Ainsi, pendant que les médecins et les laboratoires voient leurs marges progresser, les assurés sociaux voient, eux, augmenter leurs cotisations, tandis que s'amenuise leur prise en charge. C'est une situation d'autant plus injuste qu'ils sont déjà, en tant que citoyens, victimes de l'échec global de la politique du Gouvernement.

En effet, les recettes de l'assurance maladie, assises essentiellement sur les revenus du travail, dépendent du dynamisme économique de notre pays. Or, croissance en berne et emploi en panne étant devenus les fondamentaux de votre politique, les Français ont droit à la double peine : une vie quotidienne de plus en plus difficile et une protection sociale réduite, des contributions en hausse et la culpabilisation en prime.
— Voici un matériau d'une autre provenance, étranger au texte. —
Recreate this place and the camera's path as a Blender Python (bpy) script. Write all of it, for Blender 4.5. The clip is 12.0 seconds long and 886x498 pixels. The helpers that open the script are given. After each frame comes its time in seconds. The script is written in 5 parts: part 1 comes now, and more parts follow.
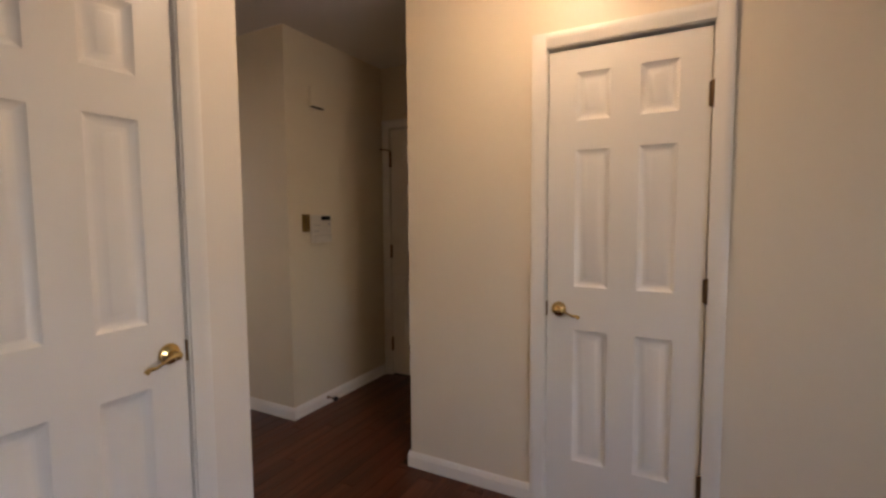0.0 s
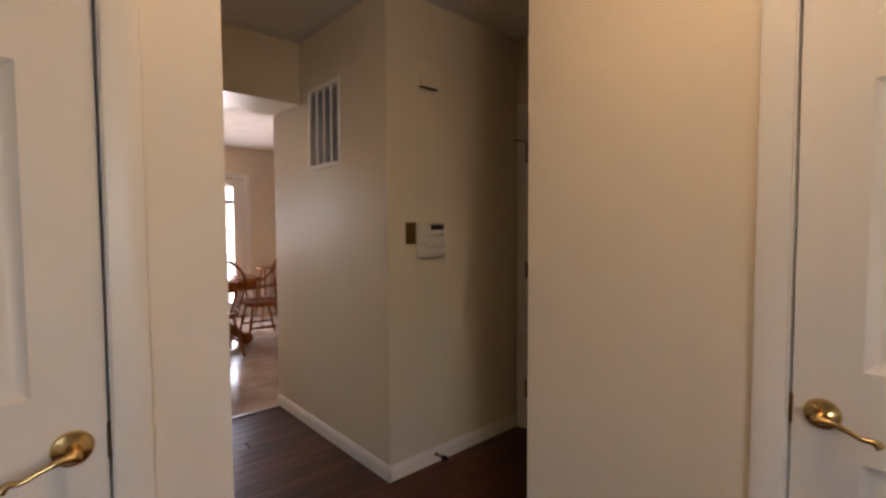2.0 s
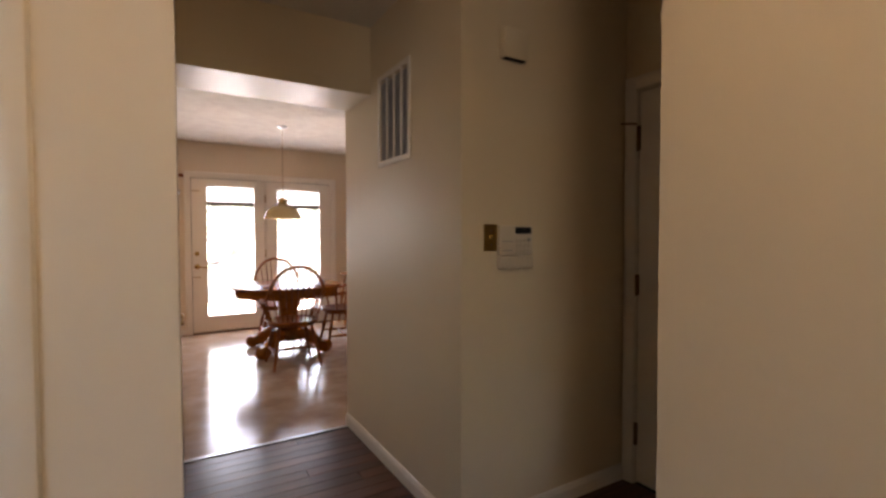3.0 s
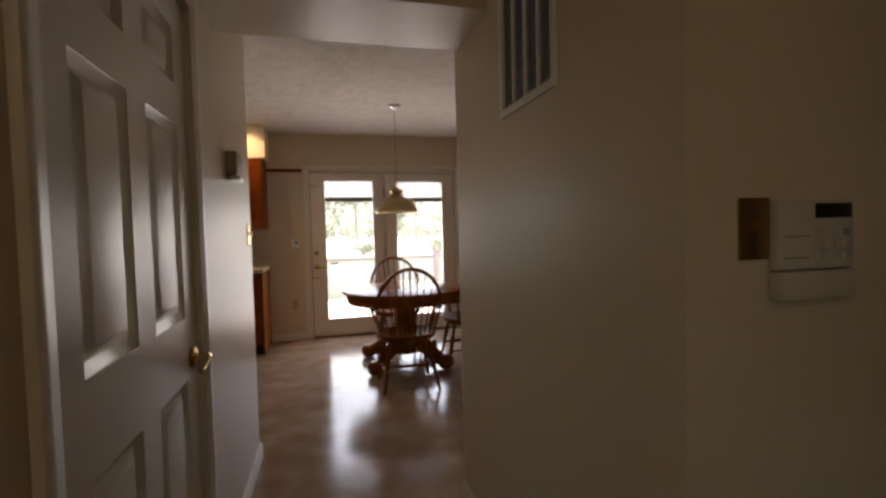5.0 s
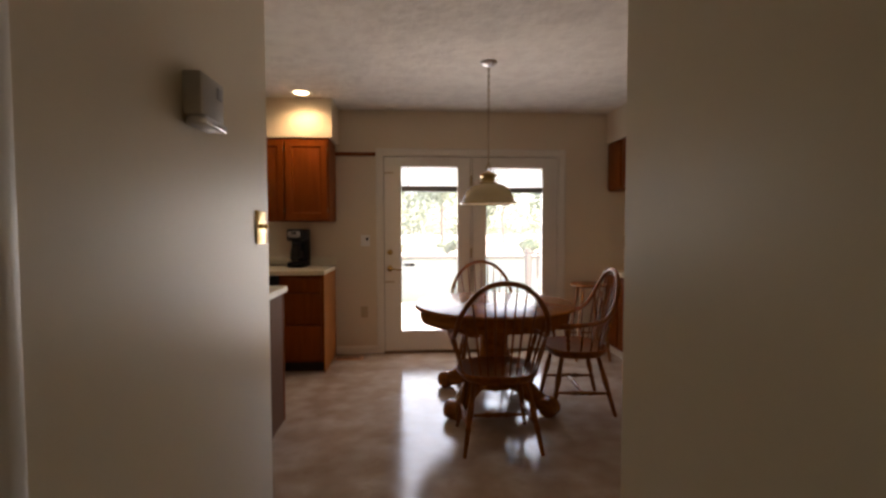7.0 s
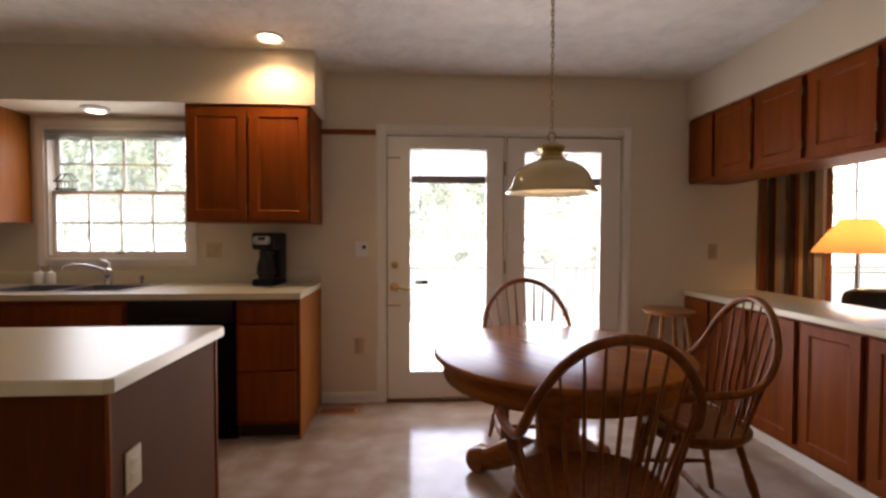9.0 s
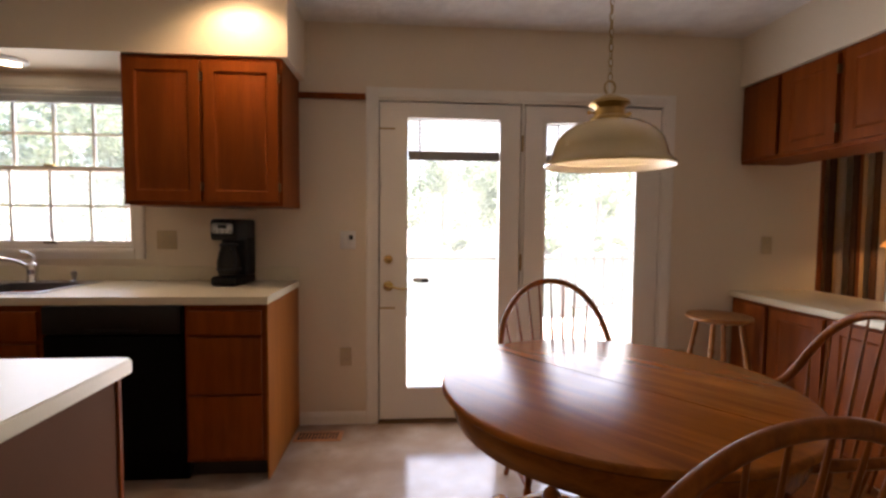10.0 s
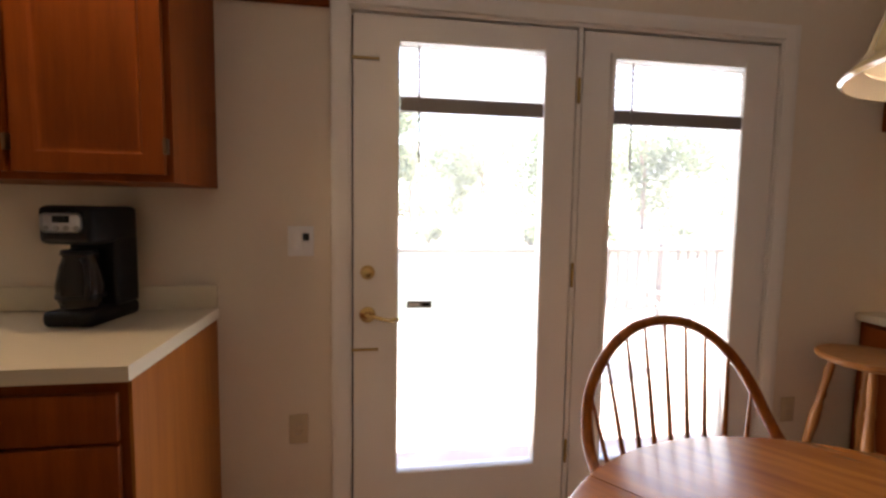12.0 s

Pis encore, le financement de l'assurance maladie, en s'appuyant essentiellement sur les assurés sociaux, ne permet pas de s'attaquer à la réforme nécessaire de notre système de santé et met à mal certains fondements essentiels de notre pacte social.

Selon les principes de 1945, notre système d'assurance maladie doit atteindre trois objectifs : permettre l'accès de tous à des soins de qualité, avoir un haut niveau de prise en charge des dépenses de santé et assurer un financement pérenne fondé sur la solidarité.

Le rôle de l'assurance maladie, vue trop souvent comme un simple organisme payeur, ne se limite pourtant pas aux remboursements, il est également qualitatif.

Parce que l'égal accès aux soins est un droit, l'assurance maladie organise le système de soins, assure le contrôle des actes, a un rôle en matière de formation et d'information des personnels de santé comme des assurés et fixe également l'allocation budgétaire des hôpitaux. Or, malgré la réforme d'août 2004, non seulement le déficit de l'assurance maladie n'est pas maîtrisé, mais les inégalités dans l'accès aux soins ne cessent de croître, certains territoires deviennent des déserts médicaux et l'hôpital public est en crise.

On est en train de passer d'un système où chacun contribue selon ses moyens et reçoit selon ses besoins, à un système où seuls ceux qui auront les moyens auront accès à des soins de qualité, tandis que les autres ne bénéficieront bientôt plus que d'une protection minimale.